From farms to killing fields
by Kent Caddick
With the declaration of war on August 4, 1914 many young men from around Selwyn saw an opportunity for adventure and a chance to serve their country in the ‘war to end all wars’.
They come from the small country towns around Selwyn to sign up and the attraction for many of the country lads, with their ability to ride horses, was to join the Canterbury Mounted Rifles Regiment.
The regiment was assigned to the New Zealand Mounted Rifles Brigade, and formed part of the New Zealand Expeditionary Force, serving alongside two other mounted regiments — the Auckland Mounted Rifles and the Wellington Mounted Rifles.
The small rural Selwyn community of Greendale will mark the involvement of the mounted regiments this year with a parade of 25 horses and riders from the New Zealand Mounted Rifles Trust.
While some of the horses and riders will be in attendance at the dawn parade at the Burnham military camp and the Templeton RSA next week, the gathering in Greendale will be the biggest as the other two venues have limited space.
Greendale’s Anzac Day service organiser, Ian Warren, said the horses have particular significance for Selwyn as it was from its rural areas that both soldiers and horses came to make up the Canterbury Mounted Rifles Regiment.
“Thirteen of the soldiers who are recorded on the Greendale Memorial gates were in the Canterbury Yeomanry Cavalry, which became part of the Canterbury Mounted Rifles Regiment, which in turn became part of the New Zealand Mounted Rifles Brigade, which fought at Gallipoli and the Middle East,” Mr Warren said.
The New Zealand Mounted Rifle Trust is also setting up a display in Greendale Domain, and the guest speaker will be Major Karl Maddaford, Officer Commanding A Company, 2/4 RNZIR.
Selwyn had a history of soldiers on horseback with the Malvern Mounted Rifles, Amuri Mounted Rifles and the Ellesmere Mounted Rifles being formed around the time of the Boer War (1899-1902).

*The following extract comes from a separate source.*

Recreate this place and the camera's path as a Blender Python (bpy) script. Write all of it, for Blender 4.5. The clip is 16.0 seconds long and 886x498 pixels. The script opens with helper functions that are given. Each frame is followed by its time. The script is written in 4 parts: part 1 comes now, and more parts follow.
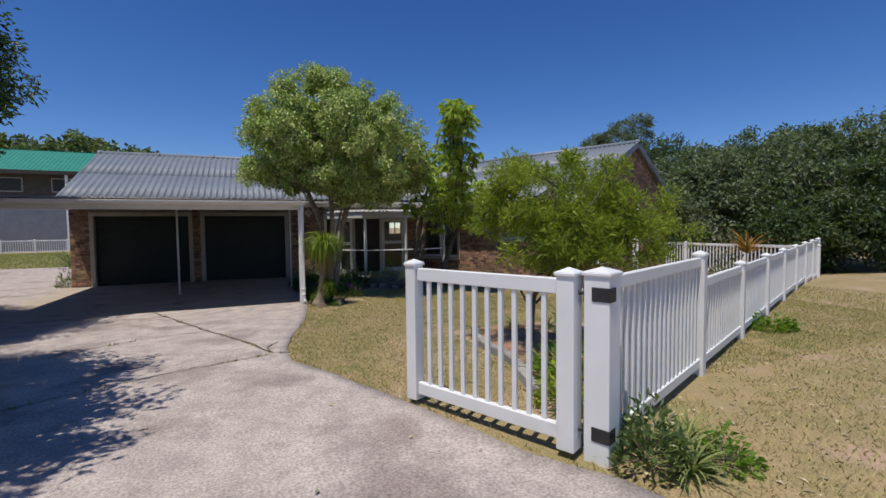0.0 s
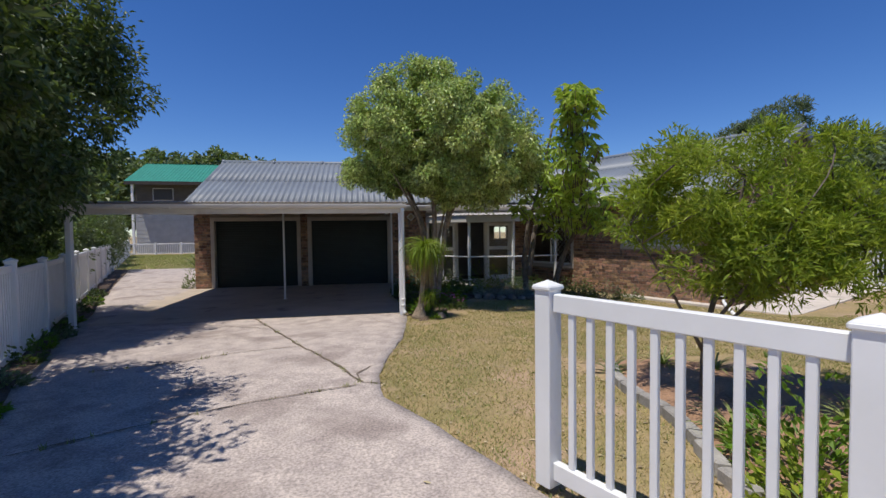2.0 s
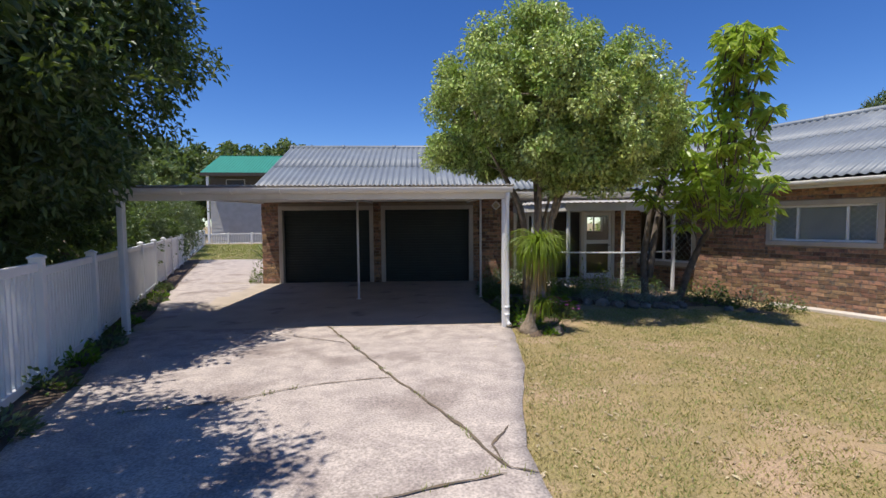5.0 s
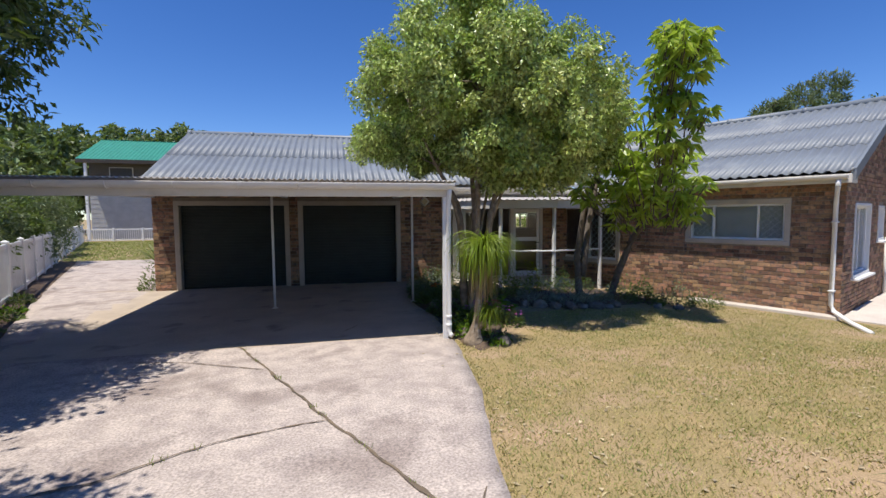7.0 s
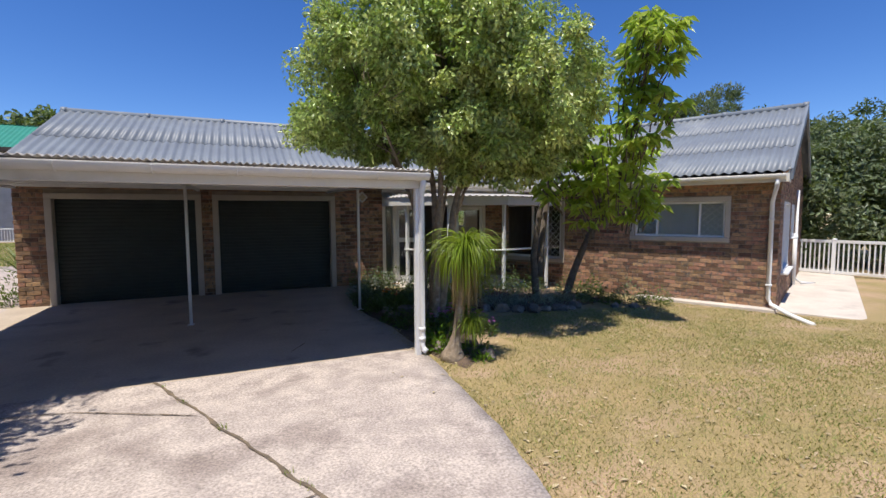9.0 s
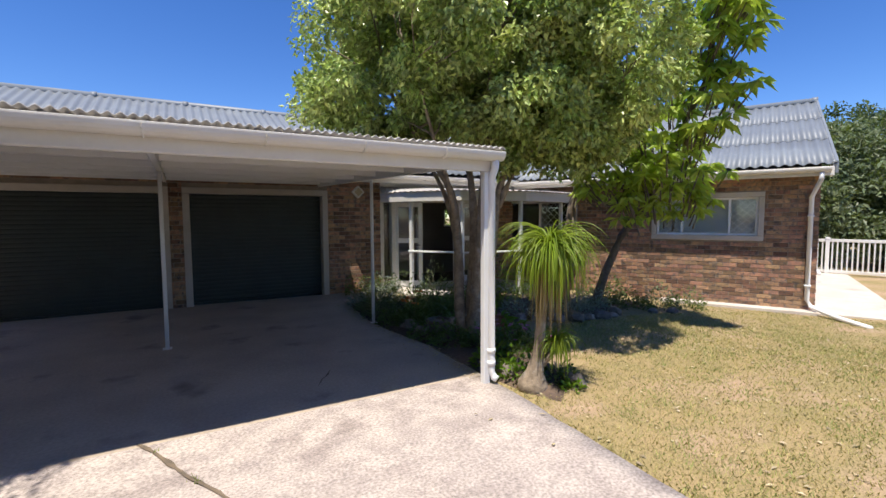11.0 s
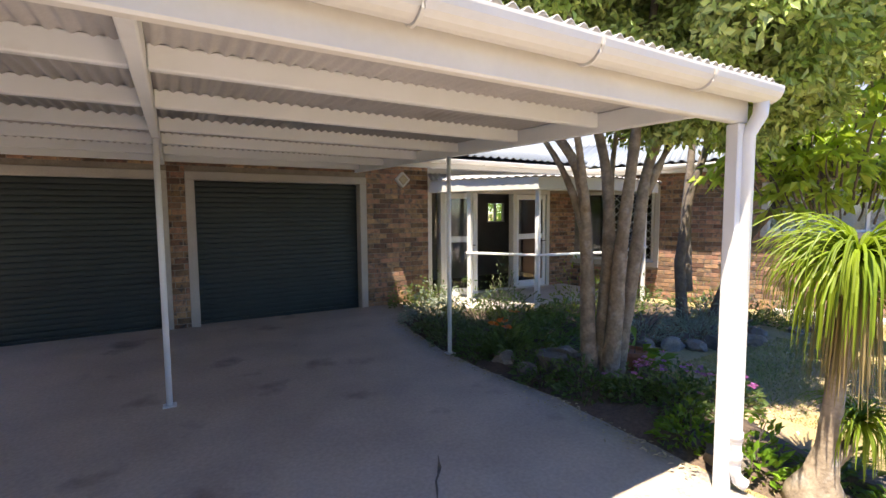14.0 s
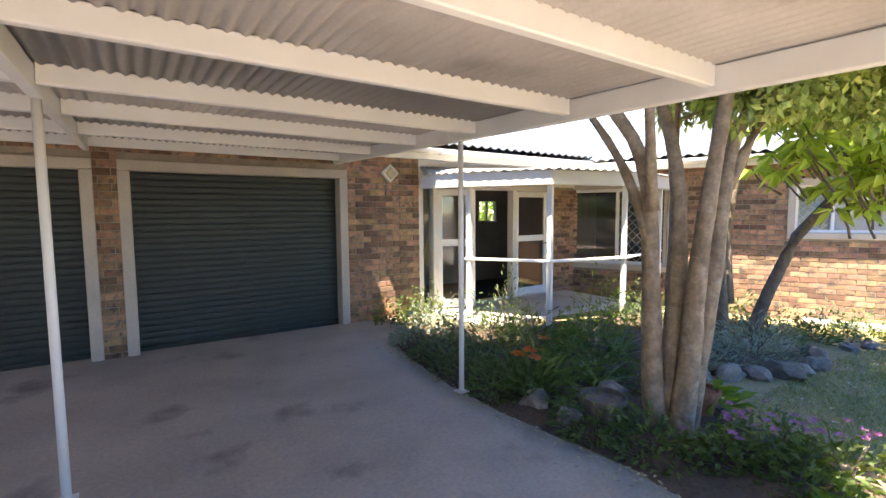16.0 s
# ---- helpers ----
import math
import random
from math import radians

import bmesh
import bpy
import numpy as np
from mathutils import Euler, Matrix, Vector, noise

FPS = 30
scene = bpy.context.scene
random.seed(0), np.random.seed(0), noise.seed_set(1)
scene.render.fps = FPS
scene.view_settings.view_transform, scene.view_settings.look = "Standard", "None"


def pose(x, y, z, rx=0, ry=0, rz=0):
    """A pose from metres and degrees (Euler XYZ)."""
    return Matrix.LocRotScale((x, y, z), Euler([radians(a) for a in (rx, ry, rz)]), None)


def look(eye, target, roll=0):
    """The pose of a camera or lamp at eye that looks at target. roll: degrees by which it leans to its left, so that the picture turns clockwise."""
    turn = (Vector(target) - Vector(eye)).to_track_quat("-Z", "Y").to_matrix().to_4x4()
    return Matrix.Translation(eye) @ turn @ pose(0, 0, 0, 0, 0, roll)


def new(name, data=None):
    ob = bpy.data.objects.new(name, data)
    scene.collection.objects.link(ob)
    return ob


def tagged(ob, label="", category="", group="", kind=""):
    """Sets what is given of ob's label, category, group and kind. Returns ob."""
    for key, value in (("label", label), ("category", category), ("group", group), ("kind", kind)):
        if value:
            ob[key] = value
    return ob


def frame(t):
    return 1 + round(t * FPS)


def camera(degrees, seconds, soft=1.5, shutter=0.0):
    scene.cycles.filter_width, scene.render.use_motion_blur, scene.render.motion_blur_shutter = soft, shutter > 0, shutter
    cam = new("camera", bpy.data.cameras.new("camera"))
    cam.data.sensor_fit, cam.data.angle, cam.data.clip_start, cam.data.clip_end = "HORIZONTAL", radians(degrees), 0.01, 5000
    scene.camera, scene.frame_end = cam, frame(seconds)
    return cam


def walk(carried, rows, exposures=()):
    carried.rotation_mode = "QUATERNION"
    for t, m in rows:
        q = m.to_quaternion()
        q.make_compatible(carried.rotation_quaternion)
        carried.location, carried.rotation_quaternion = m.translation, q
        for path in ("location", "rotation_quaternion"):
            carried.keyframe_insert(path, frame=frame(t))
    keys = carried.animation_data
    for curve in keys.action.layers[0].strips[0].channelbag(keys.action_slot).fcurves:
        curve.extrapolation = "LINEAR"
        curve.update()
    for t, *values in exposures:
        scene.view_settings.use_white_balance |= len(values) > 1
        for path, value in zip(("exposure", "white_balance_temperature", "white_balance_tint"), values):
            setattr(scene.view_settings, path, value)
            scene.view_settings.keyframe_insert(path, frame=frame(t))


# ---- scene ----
cam = camera(88.4, 16.0)
PATH = [
    (0, (0.674, 0.844, 1.649), (1.448, 2.686, 1.551), -0.7),
    (0.5, (0.734, 1.063, 1.639), (1.456, 2.926, 1.546), -0.8),
    (1, (0.856, 1.329, 1.647), (1.471, 3.23, 1.555), -0.8),
    (1.5, (0.881, 1.665, 1.636), (1.379, 3.601, 1.553), -0.8),
    (2, (0.891, 2.038, 1.661), (1.241, 4.005, 1.587), -0.7),
    (2.5, (0.906, 2.392, 1.648), (1.132, 4.378, 1.578), -0.6),
    (3, (0.851, 2.818, 1.621), (0.959, 4.814, 1.549), -0.6),
    (3.5, (0.758, 3.148, 1.622), (0.779, 5.146, 1.539), -0.6),
    (6, (0.09, 4.413, 1.686), (0.338, 6.394, 1.565), -0.4),
    (6.5, (0.038, 4.605, 1.707), (0.392, 6.569, 1.579), -0.4),
    (7, (0.13, 4.786, 1.772), (0.588, 6.728, 1.629), -0.4),
    (7.5, (0.12, 5.003, 1.76), (0.68, 6.918, 1.619), -0.4),
    (8, (-0.014, 5.276, 1.743), (0.641, 7.16, 1.602), -0.4),
    (10.5, (-0.766, 7.116, 1.697), (0.223, 8.848, 1.551), -0.2),
    (11, (-0.876, 7.534, 1.621), (0.127, 9.258, 1.483), -0.3),
    (11.5, (-0.968, 7.886, 1.61), (0.032, 9.613, 1.473), -0.4),
    (12, (-1.014, 8.31, 1.583), (-0.012, 10.035, 1.443), -0.3),
    (12.5, (-1.039, 8.666, 1.553), (-0.043, 10.395, 1.416), -0.5),
    (13, (-1.047, 9.05, 1.588), (-0.043, 10.774, 1.441), -0.4),
    (13.5, (-0.999, 9.363, 1.6), (0.01, 11.082, 1.446), -0.3),
    (14, (-0.948, 9.738, 1.582), (0.066, 11.455, 1.428), -0.4),
    (14.5, (-0.91, 10.091, 1.586), (0.121, 11.797, 1.433), -0.5),
    (15, (-0.795, 10.411, 1.598), (0.261, 12.102, 1.435), -0.4),
    (15.5, (-0.724, 10.656, 1.601), (0.362, 12.328, 1.438), -0.4),
    (16, (-0.65, 10.87, 1.596), (0.464, 12.523, 1.435), -0.4),
]
walk(cam, [(t, look(eye, target, roll)) for t, eye, target, roll in PATH], [(0, -0.23, 6500, 10.5), (2, -0.08, 6500, 10.5), (3.5, 0.06, 6500, 10.5), (6, 0.29, 6550, 10.5), (8, 0.3, 6600, 10.5), (10.5, 0.5, 6700, 10.5), (11.5, 0.7, 6800, 10.5), (12.5, 1.0, 7000, 10.5), (13.5, 1.44, 7150, 11), (14.5, 2.04, 7350, 11), (15.2, 2.43, 7450, 11), (16, 2.66, 7550, 11)])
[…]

The three came together to form the 1st Mounted Rifles (Canterbury Yeomanry Cavalry), and along with the 8th (South Canterbury) Mounted Rifles and the 10th (Nelson) Mounted Rifles, became the Canterbury Mounted Rifles Regiment (CMR) under the command of Lieutenant-Colonel John Findlay.
The CMR was established with 26 officers, 523 other ranks and 600 horses.
On September 23, 1914 the regiment left their camp for Lyttelton and embarked on the transport ships HMNZT Tahiti and HMNZT Athenic. Leaving the same day, they arrived at Wellington the next afternoon and disembarked.
This photograph taken in Palestine in 1917, is of four soldiers from
the Greendale district of Selwyn who fought on the battlefields of
WW1. From left: Frank Rudd (21 years), Jack Juggins (26), George
Warren (23), and Dorsey Warren (21)
On October 14, they boarded the transports again and set sail. With a short stop at Hobart reached Colombo on November 15.
Two days later it sailed into the Red Sea, and the Suez Canal. Docking at Port Said on December 2 and Alexandria the next day, the regiment disembarked on December 4 and boarded a train for their camp in the Cairo suburb of Zeitoun, where they started a training programme.
Their first involvement came in the Gallipoli Campaign between May and December 1915, during which they participated in the largest battle of that theatre at Chunuk Bair and the fighting for Hill 60.
When it was sent to Gallipoli, the CMR left its horses behind in Egypt, and the men fought in the same manner as their counterparts in the New Zealand infantry battalions.
Evacuated to Egypt, they then took part in the Sinai and Palestine Campaign from 1916 to 1918. The early battles they were involved in included those at Romani, Gaza and Beersheba. Later in the war, they were part of the force, which occupied the Jordan Valley.
In Sinai and Palestine, the mounted rifles were valued for their ability to patrol and carry out reconnaissance over a much larger area than could be covered on foot.
Their final wartime operation was in connection with the capture of the Turkish Fourth Army.
During the four years of war, the regiment lost 334 men (dead from all causes), while another 720 were wounded or debilitated. The regiment was disbanded in June 1919.